One show that I enjoy is America's Test Kitchen on the public TV station. They test and modify many recipes as well as conduct tests on kitchen gadgets and taste various prepared foods. Yesterday it was refried beans that they were tasting. As all of the tested products were so bad, they felt compelled to come up with a recipe that you could make in 20 minutes with canned pinto beans.

It was a terrific inspiration, and as my husband loves refried beans, I made homemade chicken enchiladas, Mexican flan and the re-fried beans. The mole sauce for the enchiladas was homemade too, and nothing fills your home with such a tantalizing aroma as making that sauce! The meal was beyond delicious, but fairly labor intensive (I started with uncooked, whole chicken). But the dinner reflected the labor that went into it.

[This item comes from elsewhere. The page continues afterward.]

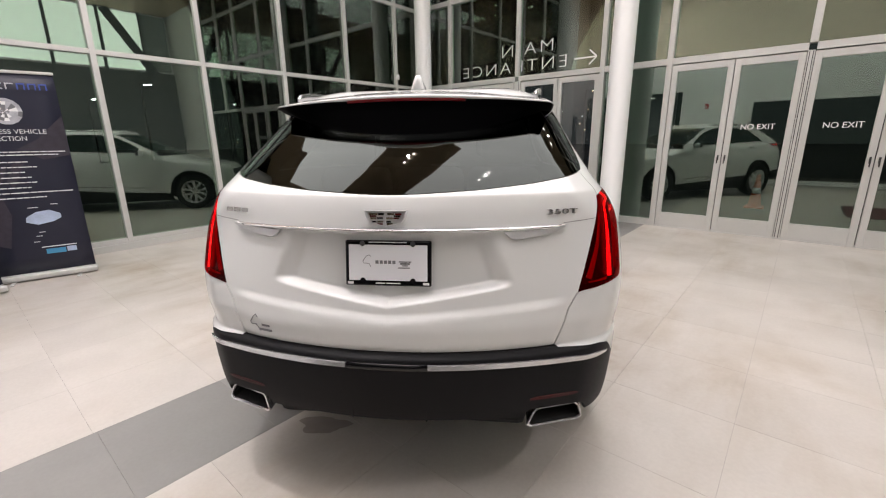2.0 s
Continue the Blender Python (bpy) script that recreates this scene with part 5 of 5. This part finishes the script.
GLOW = material("lit_lamp_glass", (0.9, 0.9, 0.9), 0.4, emit=(0.92, 0.97, 1.0), power=40.0)
GLOW_WARM = material("lit_sodium_glass", (0.9, 0.8, 0.6), 0.4, emit=(1.0, 0.62, 0.28), power=25.0)
GLOW_RED = material("lit_red_sign", (0.5, 0.05, 0.05), 0.5, emit=(1.0, 0.07, 0.06), power=0.22)
for x, y, h, mat in ((-40.1, 17.4, 8.0, GLOW), (-42.2, 11.5, 6.2, GLOW), (-43.0, 8.0, 4.9, GLOW), (-16.1, 41.2, 5.9, GLOW_WARM), (-40.0, 17.6, 4.85, GLOW), (-30.0, 34.0, 6.5, GLOW_WARM)):
    sl = thing("street_lamp", "lit street lamp on a tall dark pole beyond the glass", "street lamp", pose(x, y, -0.06, 0, 0, 20), "street lamps")
    bm = bmesh.new()
    add_cyl(bm, 0.09, 0.05, h, pose(0, 0, h / 2), 12)
    add_box(bm, 0, -0.03, h - 0.06, 0.9, 0.03, h, bevel=0.02)
    part("pole", bm, ALU_DARK, sl)
    box_part("lantern", 0.5, -0.16, h - 0.12, 1.25, 0.16, h - 0.03, ALU_DARK, sl, bevel=0.03)
    box_part("lens", 0.56, -0.13, h - 0.16, 1.2, 0.13, h - 0.121, mat, sl)
rr = random.Random(11)
FAR_WARM = material("far_warm_lamp", (0.9, 0.8, 0.6), 0.4, emit=(1.0, 0.66, 0.36), power=9.0)
FAR_COOL = material("far_cool_lamp", (0.9, 0.9, 0.9), 0.4, emit=(0.86, 0.94, 1.0), power=9.0)
for mat, n_ in ((FAR_WARM, 30), (FAR_COOL, 40)):
    bm = bmesh.new()
    for k in range(n_):
        a = math.radians(rr.uniform(108, 158))
        d = rr.uniform(90, 170)
        bmesh.ops.create_icosphere(bm, subdivisions=1, radius=rr.uniform(0.05, 0.13), matrix=pose(d * math.cos(a), d * math.sin(a), rr.uniform(0.5, 4.5) if rr.random() < 0.72 else rr.uniform(4, 10)))
    fl = part("distant_lights", bm, mat)
    tagged(fl, "scattered small town lights far beyond the forecourt", "lights", kind="stuff")
rs = thing("lit_sign", "lit red shop sign far across the street", "sign", pose(-45.45, 71.2, 0, 0, 0, 30))
for i, (z0, z1, w) in enumerate(((5.25, 5.6, 0.62), (4.55, 4.95, 0.66), (3.95, 4.3, 0.60), (3.3, 3.55, 0.5))):
    box_part("sign_bar", -w, -0.1, z0, w, 0.1, z1, GLOW_RED, rs)
box_part("sign_post", -0.15, 0.12, -0.06, 0.15, 0.3, 5.6, ALU_DARK, rs)

# entrance mat
mat_ = thing("floor_mat", "maroon carpet entrance mat with a black rubber edge", "mat", pose(1.76, 2.30, 0))
MAROON = material("maroon_carpet_pile", (0.085, 0.022, 0.022), 0.95, var=0.25, scale=60, bump=0.5, bscale=500)
box_part("rubber_edge", 0, 0, 0.0005, 1.85, 1.57, 0.006, BLACK, mat_, bevel=0.002)
box_part("pile", 0.03, 0.03, 0.004, 1.82, 1.54, 0.011, MAROON, mat_, bevel=0.002)

# dark damp mark on the tiles under the tail
STAIN = material("damp_dark_stain", (0.29, 0.255, 0.225), 0.35, var=0.25, scale=9)
rs_ = random.Random(8)
bm = bmesh.new()
ring_ = []
for k in range(28):
    a = 2 * math.pi * k / 28
    q_ = 1 + 0.16 * math.sin(3 * a + 0.6) + 0.08 * math.sin(5 * a) + rs_.uniform(-0.05, 0.05)
    ring_.append((0.125 * q_ * math.cos(a), 0.065 * q_ * math.sin(a)))
top_ = [bm.verts.new((x, y, 0.0008)) for x, y in ring_]
low_ = [bm.verts.new((x * 1.02, y * 1.02, 0.0002)) for x, y in ring_]
bm.faces.new(top_)
for k in range(28):
    bm.faces.new((low_[k], low_[(k + 1) % 28], top_[(k + 1) % 28], top_[k]))
st_ = part("floor_stain", bm, STAIN)
tagged(st_, "dark damp stain on the floor tiles under the tail", "stain")
st_.matrix_basis = pose(-0.64, 0.09, 0, 0, 0, 34)

# ---- floor tiles ----
BX0, BX1, BY = -1.49, -0.82, -1.265
TW, TL, J = 0.603, 0.603, 0.0006
tile_meshes = {}


def tile(x0, y0, x1, y1, mat):
    """One floor tile between four lines, cut from a shared mesh by its size."""
    key = (round(x1 - x0, 3), round(y1 - y0, 3), mat.name)
    if key not in tile_meshes:
        a, b = (x1 - x0) / 2 - J, (y1 - y0) / 2 - J
        c = 0.0003
        v = [(sx * a, sy * b, -0.01) for sx, sy in ((-1, -1), (1, -1), (1, 1), (-1, 1))]
        v += [(sx * a, sy * b, -c) for sx, sy in ((-1, -1), (1, -1), (1, 1), (-1, 1))]
        v += [(sx * (a - c), sy * (b - c), 0) for sx, sy in ((-1, -1), (1, -1), (1, 1), (-1, 1))]
        f = [(8, 9, 10, 11)] + [(i, (i + 1) % 4, (i + 1) % 4 + 4, i + 4) for i in range(4)] + [(i + 4, (i + 1) % 4 + 4, (i + 1) % 4 + 8, i + 8) for i in range(4)]
        me = bpy.data.meshes.new("tile")
        me.from_pydata(v, [], f)
        me.materials.append(mat)
        tile_meshes[key] = me
    ob = new("tile", tile_meshes[key])
    ob.location = ((x0 + x1) / 2, (y0 + y1) / 2, 0)
    ob.parent = floor


def lay(xs, ys_of, mat):
    for i, (a, b) in enumerate(zip(xs, xs[1:])):
        ys = ys_of(i)
        for c, d in zip(ys, ys[1:]):
            tile(a, c, b, d, mat)


def courses(y0, y1, first):
    ys = [y0]
    y = first
    while y < y1 - 0.05:
        if y > y0 + 0.05:
            ys.append(y)
        y += TL
    return ys + [y1]


right = [BX1 + TW * i for i in range(15)] + [EAST]
left = [GX] + [BX0 - TW * i for i in range(7, -1, -1)]
lay(right, lambda i: courses(BY, GY, -0.39 - TL), TILE_LIGHT)
lay(left, lambda i: courses(BY, GY, -0.69), TILE_LIGHT)
lay([BX0, BX1], lambda i: courses(BY, GY, -0.675), TILE_DARK)
tile_x = [GX] + [GX + 0.62 + 1.206 * i for i in range(12)]
lay(tile_x, lambda i: [WY, BY], TILE_DARK)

My point is simply this....as we expand our knowledge domains, we bump up against "stuff" that leads us a little further along. Banker's comment about the G7 as well as Bill Cara's comment about the need for central banking integration with government are two areas that I really don't know very much about. So I'll pursue that, and that better formed knowledge will make me a better investor AND a better world citizen, just as being inspired by a recipe makes me a better cook. [I would say that it will be interesting to watch how China is treated in the upcoming years and whether or not we have an advance of the number 7 to 8 or if someone gets kicked off the G-7 island! (1)]

Despite one's inspiration and perspiration to build anything of meaning (a meal, a portfolio, a business, a relationship), a careless moment can bring it down irreparably. Accordingly, vigilance must accompany all worthwhile endeavors.

(1) I make this remark having NEVER watched survivor NOR American Idol.

1 comment:

russell1200 said...

Isn't the G7 now the G8?

In any case asking what ones view is, is a little like asking ones view of NATO. Unless you are an anarchist, Marxist or some other person opposed to our current economic world order, you are not that likely to have much of a view.

The Central Bankers get together and talk to each other: OK.

It seems more like a matter of interest to a policy wonk.